Many people have heard of Bar Mitzvahs, which are celebrated when a Jewish boy reaches the age of 13; but they are less familiar with its female equivalent, the Bat Mitzvah, which is celebrated when a girl reaches the age of 12. Both celebrations are big events in the life of Jewish youth because they commemorate the age at which the girl or boy accepts the commandments and must abide by Jewish law (prior to this age, the parents are responsible for them).
This is the first Bat Mitzvah that I’ve had the honor to attend, so I was eager to see what it was like. To the unknowing eye, it looks like a wedding reception. At the entry of the synogogue’s reception hall, a table is set up with an album for guest signatures and a basket for gifts. A photograher busily snaps photos of Tiferet, who looks beautiful in a lace turquoise dress with matching glitter in her hair. Soon, guests begin to trickle in, all dressed for a party—women and girls in their dresses, and men and boys in their dress shirts and yarmulkes. A few young boys Tiferet’s age look subdued in the wake of all the girls, but they hold their own.
Food is an important part of any Jewish celebration, and this is no exception. The guests soon begin to gather around heavily laden tables to partake of a delicious kosher meal that includes soup, bread, quiches, vegetables, hummus, pasta with cream sauces…even sushi, courtesy of Tiferet’s brother Natik. All of the food is vegetarian because to be kosher, you can have either meat or dairy at a meal, but not both at the same time. Israeli music provides the background as the sounds of talking, laughing, and eating fill the air. Although this is a traditional Orthodox gathering, it is also thoroughly modern—a few girls huddle together to giggle over a text or share a tube of lip gloss, and the glow of the iPhone oracle occasionally makes an appearance. Even a traditional brass menorrah in the corner of the room has energy efficient bulbs.
As the feasting winds down, Pam, Tiferet’s mother, stands in front of the microphone to address Tiferet and give her a blessing, followed by Tiferet’s father, Yehuda, who does the same. Then, Tiferet rises and performs a selection of both modern and classical tunes on the piano, including Mozart’s Turkish Rondo and a lively rendition of The Entertainer. Her piano teacher sits nearby nodding and following along with the music, listening to her pupil with a mindful ear. After the performance, a group of Tiferet’s friends perform a song for her, and then the dancing begins.

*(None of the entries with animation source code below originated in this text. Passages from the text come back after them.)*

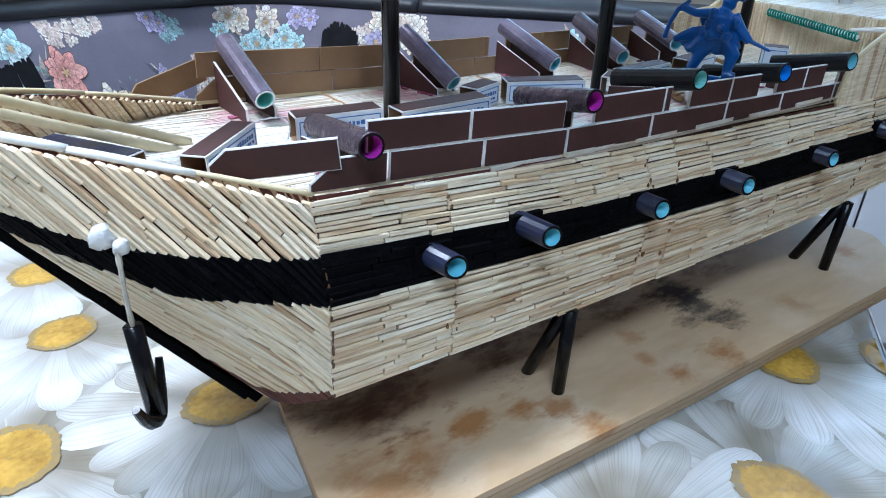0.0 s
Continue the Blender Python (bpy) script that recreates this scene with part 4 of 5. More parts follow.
for k in range(8):
    b = bmesh.new()
    a = radians(45 * k)
    d = math.cos(a) * e1 + math.sin(a) * e2
    tube(b, [lv(wc), lv(wc + d * 0.0255)], S * 0.0011, 5)
    blob(b, lv(wc + d * 0.0262), S * 0.0018, detail=1)
    part("spoke", b, mat_white_stick, wheel)
b = bmesh.new()
tube(b, [L(0.470, -0.010, 0.208), lv(wc)], [S * 0.007, S * 0.0035], 8, wobble=0.2)
part("wheel_post", b, mat_clear_glue, wheel, "post of clear glue")
# green-wrapped stick lying on the bulkhead's top, with a white red-tipped end
b = bmesh.new()
tube(b, [L(0.4085, 0.026, 0.2065), L(0.4000, -0.0594, 0.1985)], S * 0.0022, 8)
pole = part("pole", b, mat_white_stick, ship, "stick wrapped in green thread across the bulkhead")
b = bmesh.new()
tube(b, [L(0.4085 - 0.0085 * k / 230 + 0.0028 * math.cos(k * 0.9), 0.026 - 0.0854 * k / 230, 0.2065 - 0.008 * k / 230 + 0.0028 * math.sin(k * 0.9)) for k in range(231)], S * 0.0009, 5, wobble=0.2)
part("wrapping", b, mat_green_thread, pole, "green thread wrapping")
b = bmesh.new()
tube(b, [L(0.4010, -0.052, 0.2035), L(0.4150, -0.1060, 0.2105)], [S * 0.0016, S * 0.003], 8)
wand = part("lollipop_stick", b, mat_white_stick, ship, "white stick with a red tip over the bulwark")
b = bmesh.new()
blob(b, L(0.4152, -0.1078, 0.2107), S * 0.0034)
part("tip", b, mat_red_head, wand, "red tip")

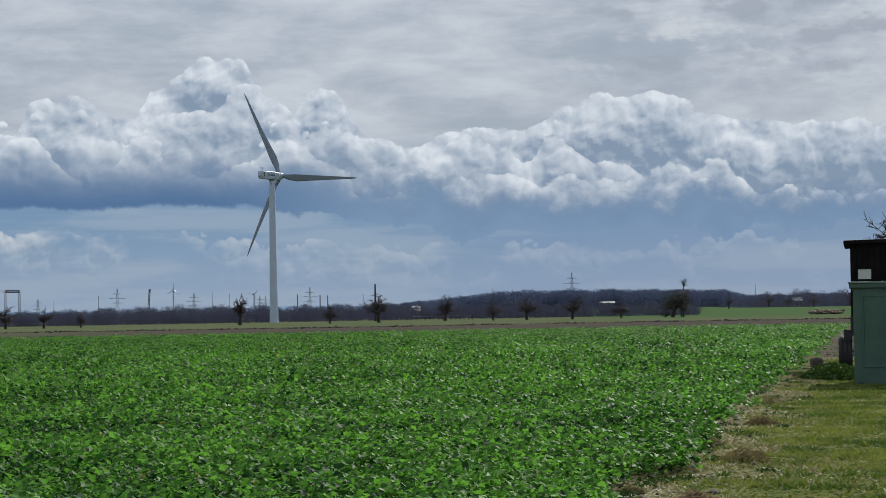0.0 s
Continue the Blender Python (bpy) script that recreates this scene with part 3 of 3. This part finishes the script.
def bare_tree(at, tall, wide, seed, label, lean=0.0, trunk_share=0.28, group="", levels=3, ivy=0, thick=1.0):
    """A leafless tree: tapered trunk, limbs and a crown of fine twigs."""
    r = random.Random(seed)
    tr = thing("tree", at, label, "tree", group)
    stem, crown = [], []
    rad = tall * 0.030 * thick

    def grow(p, d, length, rad, level):
        n = 3 if level < 2 else 2
        for k in range(n):
            d2 = (d + Vector((r.uniform(-1, 1), r.uniform(-1, 1), r.uniform(-0.4, 0.6))) * 0.22).normalized()
            q = p + d2 * (length / n)
            (stem if level < 1 else crown).append((p, q, rad * (1 - 0.5 * k / n), rad * (1 - 0.5 * (k + 1) / n)))
            p, d = q, d2
            if level < levels and (level > 0 or k >= 1):
                for j in range(r.choice((2, 3)) if level < 3 else 3):
                    side = Vector((r.gauss(0, 1), r.gauss(0, 1), r.gauss(0.15, 0.45)))
                    side = (side.normalized() * 1.15 + d2 * 0.55).normalized()
                    side = Vector((side.x * wide / tall * 1.5, side.y * wide / tall * 1.5, side.z)).normalized()
                    grow(p, side, length * r.uniform(0.48, 0.72), max(0.022, rad * 0.48), level + 1)

    base = Vector((0, 0, -0.2))
    lean_v = Vector((lean, 0, 1)).normalized()
    p0 = base + lean_v * tall * trunk_share
    stem.append((base, p0, rad * 1.5, rad))
    for k in range(4):
        a = k * 1.7 + r.random()
        d = Vector((math.cos(a) * 0.75 * wide / tall * 1.6, math.sin(a) * 0.75 * wide / tall * 1.6, r.uniform(0.6, 1.1))).normalized()
        grow(p0, d, tall * r.uniform(0.34, 0.46), rad * 0.66, 1)
    grow(p0, lean_v, tall * 0.46, rad * 0.75, 1)
    top = max(q.z for _, q, _, _ in crown)
    out = max(math.hypot(q.x - lean * q.z, q.y) for _, q, _, _ in crown)
    kz, kx = (tall - p0.z) / max(0.1, top - p0.z), wide / 2 / out

    def fit(v):
        u = min(1.0, max(0.0, (v.z - p0.z) / 1.0 + 0.5)) if v.z < p0.z + 0.5 else 1.0
        cx = lean * min(v.z, p0.z)
        return ((v.x - cx) * (1 + (kx - 1) * u) + cx, v.y * (1 + (kx - 1) * u), p0.z + (v.z - p0.z) * (kz if v.z > p0.z else 1))

    for name, segs, mat, sides in (("trunk", stem, BARK, 7), ("crown", crown, TWIGS, 3)):
        segs = [(fit(a), fit(b), ra, rb) for a, b, ra, rb in segs]
        v, f = twig_arrays(segs, sides)
        raw(name, v, f, mat, tr)
    if ivy:
        g = np.random.default_rng(seed)
        x, y = g.normal(0, wide * 0.20, ivy), g.normal(0, wide * 0.20, ivy)
        z = tall * (0.56 + 0.17 * np.clip(g.normal(0, 1, ivy), -2.4, 2.2))
        ob = leaves(x + lean * z * 0.5, y, z, np.full(ivy, 0.3), 0.9, "ivy", IVY)
        ob.parent = tr
        tagged(ob, "dark ivy climbing the limbs")
    return tr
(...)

In an Orthodox group, boys and girls are typically separated during the dancing. As a result, a partition goes up to separate the dance floor into equal parts. When the live music begins, the girls fill the dance floor, exuberantly dancing to the music as the photographer surveys the room looking for his next shot. There are fewer boys at this particular gathering, so as the dancing progresses, the partition that separates the sexes mysteriously inches out farther and farther to make room for the girls, and soon the boys are relegated to a small space near the kitchen. The partition is largely symbolic, so boys eventually abandon their paltry dance floor to sit and watch the girls.
The dancing eventually winds down as guests disperse to feast on cake and ice cream before they depart. They laugh and chatter amongst themselves and an exhausted Bat Mitzvah girl heaves a sigh of contentment. A few groups of giggling girls, full of sugar-fueled energy, hang around outside chatting and laughing, unwilling for the evening to end.
And that’s the Bat Mitzvah—fun, food, music, laughter, and dance. A lovely (and lively) party to celebrate an important coming of age in a young Jewish girl’s life.